No final do livro Cialdini apresenta uma espécie de defesa de um potencial novo princípio de Influência, a juntar aos 6 definidos no seu anterior livro, que seria o de “Unidade”. Apesar de considerar interessante, julgo que o princípio não acrescenta muito ao princípio de “Simpatia”. Ou seja, Cialdini defende que a “Unidade” providenciada pelo sangue, família, região, ou qualquer tipo de relação que una os indivíduos conduz as pessoas a favorecer essas mesmas pessoas. Ora isto é exatamente o mesmo que acontece no princípio de Simpatia (“likeness”), que nos diz que tendemos a favorecer mais aqueles de quem mais gostamos. Embora possamos aqui falar, por exemplo, do ato de defender pessoas da nossa família — irmãos, filhos, pais — mesmo que não gostemos assim tanto deles. Contudo esta definição de não gostar, e do sangue se sobrepôr à amizade, não pode ser vista de modo simplista, o gostar ou não gostar não se define como mero preto e branco.
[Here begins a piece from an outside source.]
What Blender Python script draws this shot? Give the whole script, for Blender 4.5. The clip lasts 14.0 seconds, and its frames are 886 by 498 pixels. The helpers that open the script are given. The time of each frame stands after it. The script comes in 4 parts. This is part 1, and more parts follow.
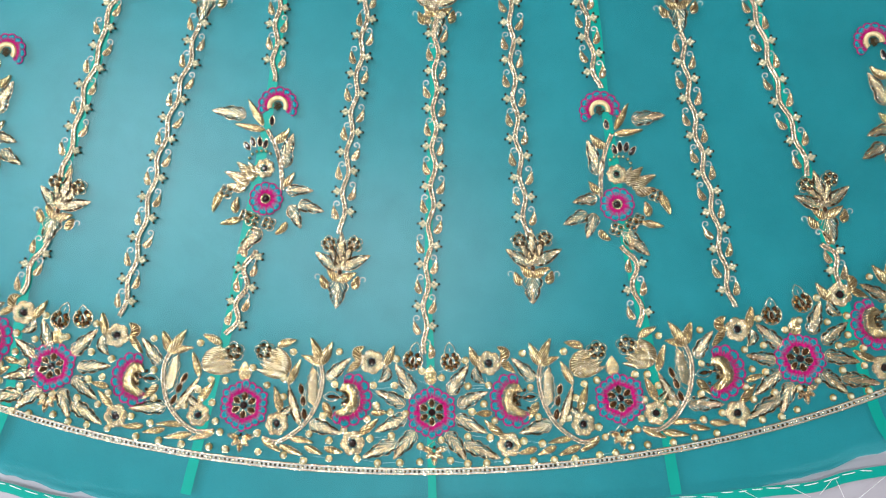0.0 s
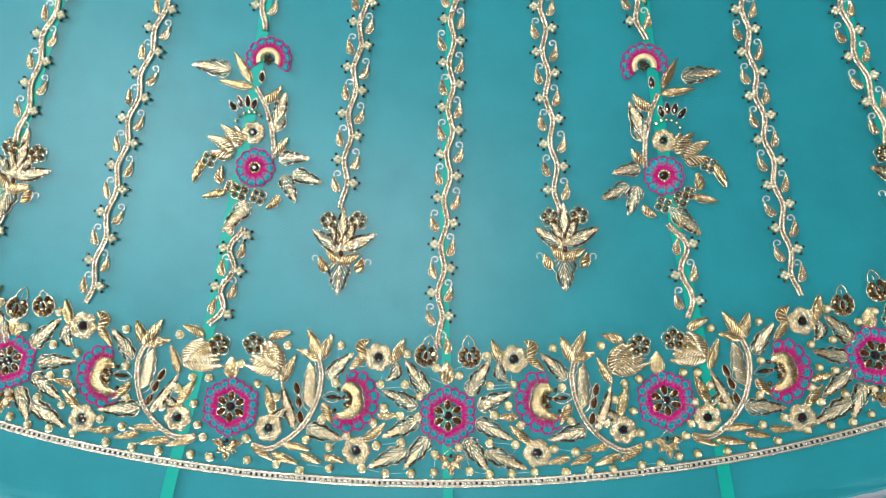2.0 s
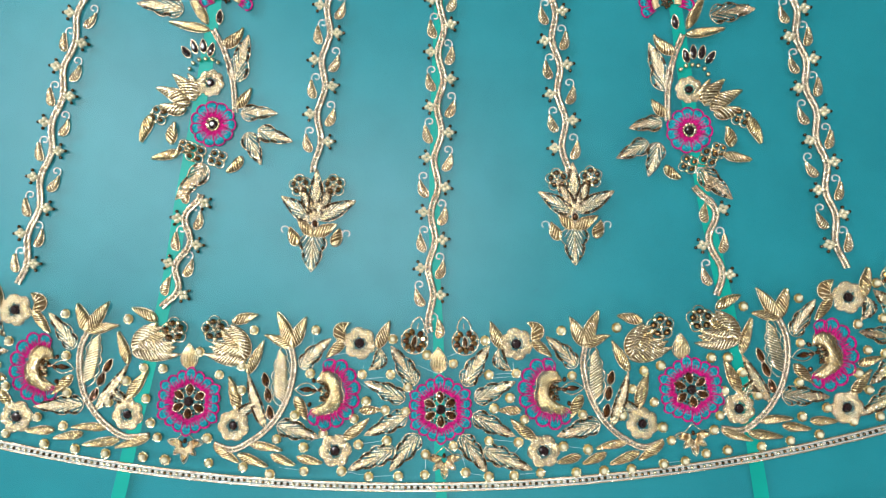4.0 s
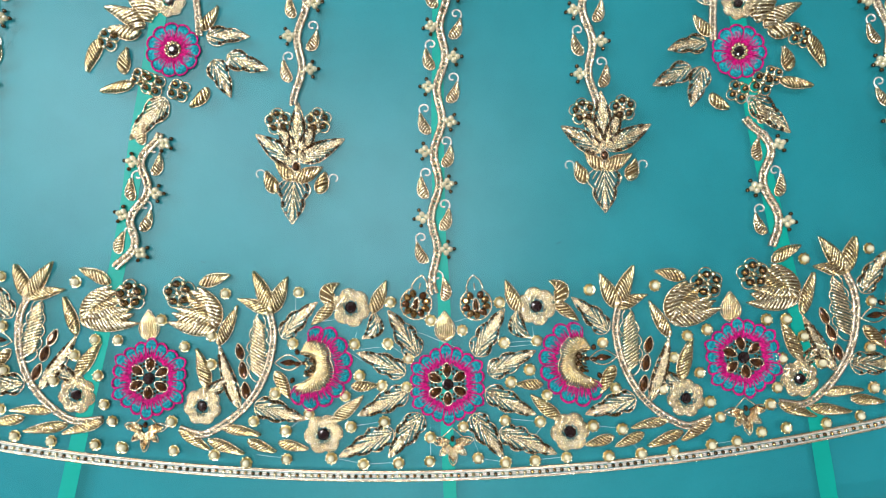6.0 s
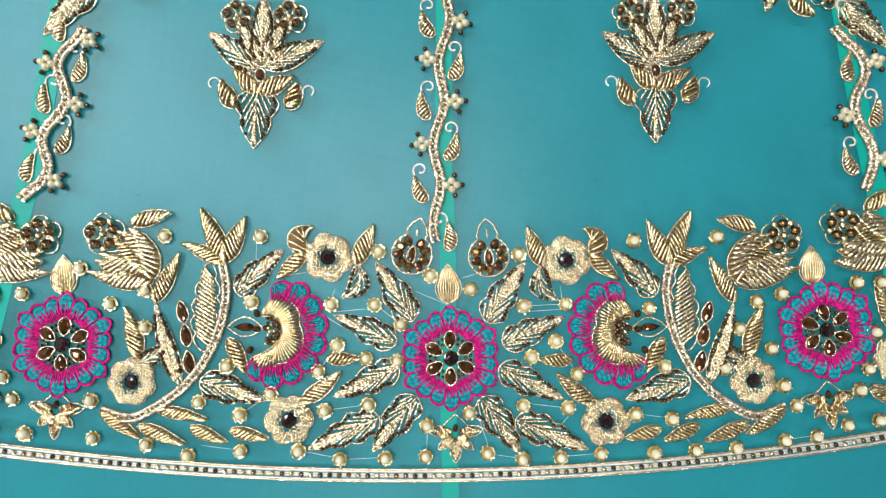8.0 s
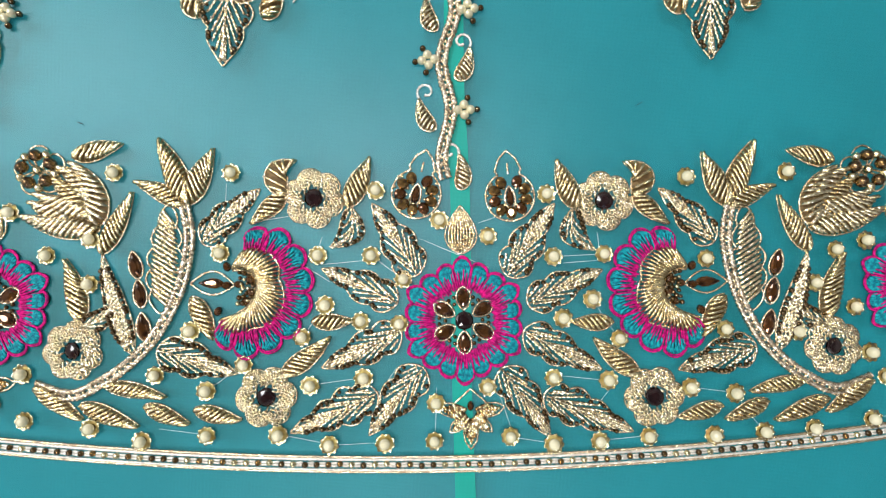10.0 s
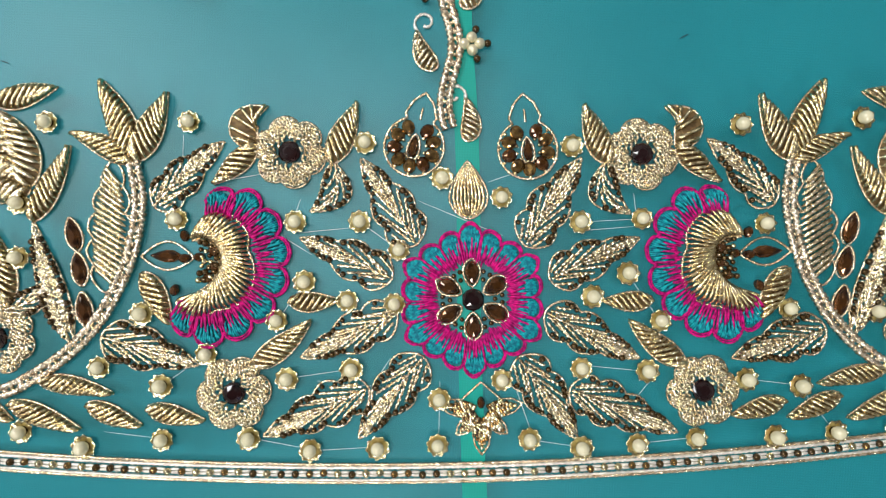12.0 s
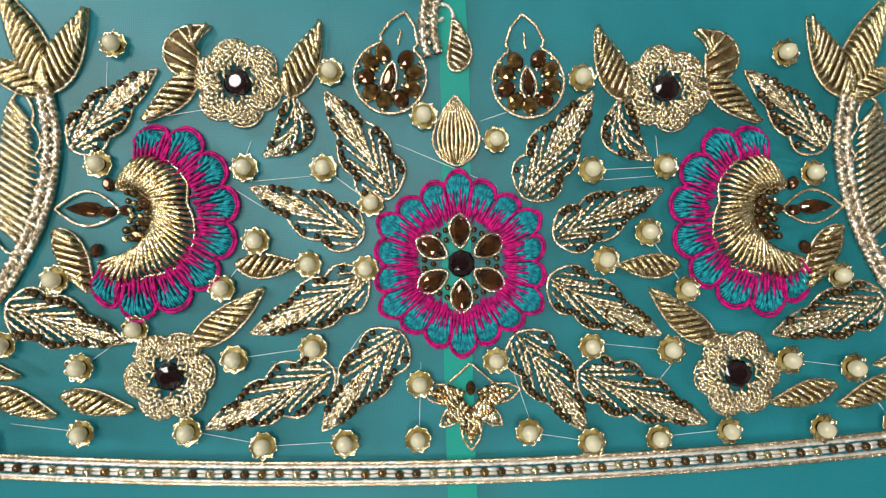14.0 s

Para fechar, é um livro interessante, mas que para ser totalmente compreendido, e poder assacar o todo do que ele entrega, exige o conhecimento do livro anterior. Os princípios de pre-suasão não devem, não apenas por questões éticas, ser utilizados de modo indiscriminado, sem um conhecimento mais aprofundado da comunicação persuasiva e dos viés cognitivos que nos definem enquanto seres humanos.